母亲是独生女,姥爷在母亲即将高考时病故。母亲不忍扔下孤苦的姥姥外出求学,只好放弃高考回家务农。正值村里学校缺老师,高中生的母亲便作为“文化人”成了民办老师,教书育人,一干就是一辈子。母亲倾心教育事业,一边任课教学,一边无偿做学校负责人。有一年母亲做完乳腺肿瘤手术三天,还未拆线就急着出院赶去上课,每年教学成绩在城关镇排名都是名列前茅。在任校长的二十多年中,学校缺桌少凳、孩子打架惹事、冬季买煤取暖、家长因交不起学费让孩子辍学等等,都是母亲东奔西走,苦口婆心,协商解决,也因此赢得了全村父老乡亲的爱戴和尊敬。父母结婚后生育我们哥姐三人,父亲常年外地工作,我们三个孩子都是姥姥带大的,小时候我们对姥姥的感情远远深厚于父母,父亲常说姥姥是我们家的功臣。家里有五口人的责任田,那里我们还小,农活的重担全压在母亲瘦弱的肩上。母亲象陀螺般黎明即起,先去耪几垄秧苗,然后赶去学校上课,下午放学再去田间劳作,荷锄踏着月色而归。母亲勤俭持家,几年都不舍得为自己添置一件新衣,可每年春节都要为三个孩子每人赶做一套新衣新鞋。寒假里母亲日夜不停的打袼子、衲鞋底、裁布料、缝衣裤。印象中最深的是,我七八岁那年腊月的最后一天,只有我的新鞋还未做好,母亲那晚几乎一夜未睡,赶制着最后一道上鞋工序,把做好的鞋帮和鞋底用锥针缝合一起。昏暗枯黄的灯光下,映照着母亲疲惫的身影和手中密密缝的针线,偶尔还把锥子在头发上轻轻摩擦几下。早上我一觉醒来,那双崭新的黑条绒新棉鞋已齐整的摆在枕边,鞋里藏着母亲千丝万缕的爱和温暖。后来,母亲因扎根乡村教育二十年的政策由民办教师转为国办,我和姐姐(哥凭着优异成绩考取了大学)也由农村户口转为城镇户口。正是母亲的奋力托举,为我和姐实现了那个年代近乎逆天改命的“阶层跨越”。

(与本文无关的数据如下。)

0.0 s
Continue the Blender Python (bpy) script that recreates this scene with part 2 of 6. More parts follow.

半世父母恩,一生手足情。长大后才明白,兄弟姐妹是父母留给我们最大的财富。我们三人传承了父母孝道仁爱的良好家风,各自忙碌又互相牵挂。即便在人生最艰难的时刻,最寒冷的季节,我们仨个骨肉至亲的人都会依偎着相互取暖,搀扶着走过黑暗坎坷,那种叫手足的深情可卸下一身的风霜与疲惫。

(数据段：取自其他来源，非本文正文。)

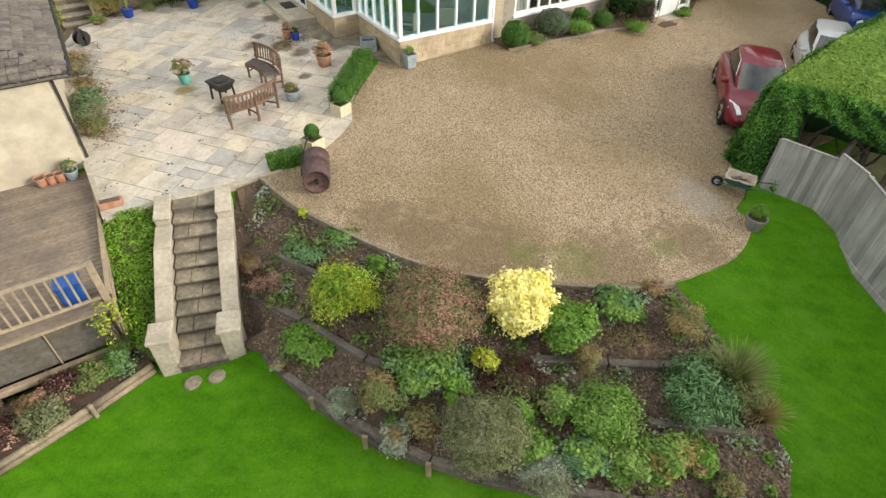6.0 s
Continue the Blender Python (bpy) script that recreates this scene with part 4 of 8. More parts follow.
def blades(name, at, w, h, mat, label, n=260, category="grass plant", width=0.02, arch=0.6):
    """A tuft of arching strap leaves."""
    t = thing(name, (0, 0, 0), label, category)
    t.matrix_world = pose(*at)
    vs, fs = [], []
    for k in range(n):
        a = NP.uniform(0, 2 * math.pi)
        reach = w * 0.5 * NP.uniform(0.3, 1.0)
        hh = h * NP.uniform(0.6, 1.0)
        ca, sa = math.cos(a), math.sin(a)
        i = len(vs)
        for j in range(5):
            q = j / 4
            r, z = reach * q ** 1.3, hh * (q * (1.25 + arch) - q * q * (0.25 + arch) * (0.5 + 0.5 * reach / (w * 0.5)))
            wd = width * (1 - q) ** 0.7 * 0.5 + 0.001
            vs += [(r * ca - sa * wd, r * sa + ca * wd, z), (r * ca + sa * wd, r * sa - ca * wd, z)]
        for j in range(4):
            fs.append((i + 2 * j, i + 2 * j + 1, i + 2 * j + 3, i + 2 * j + 2))
    from_lists("strap_leaves", vs, fs, mat, t)
    bm = bmesh.new()
    lathe(bm, [(0.0, -0.03), (0.07, -0.02), (0.05, 0.06), (0.0, 0.08)], 8)
    part("crown", bm, M_TWIG, t)
    return t


# ---- terraced flower bed ----
def z_bed(x, y):
    u, s = across(x, y)
    a, b = lerp_table(u, FOOT), lerp_table(u, HEAD)
    w = min(1, max(0, (s - a) / (b - a)))
    return z_ground(x, y) + 0.16 * (1 - w) ** 0.7 + 0.03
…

忠厚传家久,读书继世长。祖辈的家风家训虽没有铭牌刻匾、挂于厅堂,却在润物无声、言传身教中积淀成无形的财富,给予我们笃定前行的力量和光芒,成就生命中最温暖最浓重的底色。我们一家子,是人生最好的遇见,是热气腾腾的人间幸福。而我这一代,会把真善美的家风火炬燃烧得更加灿烂,然后交给下一代,薪火相传,经久不衰!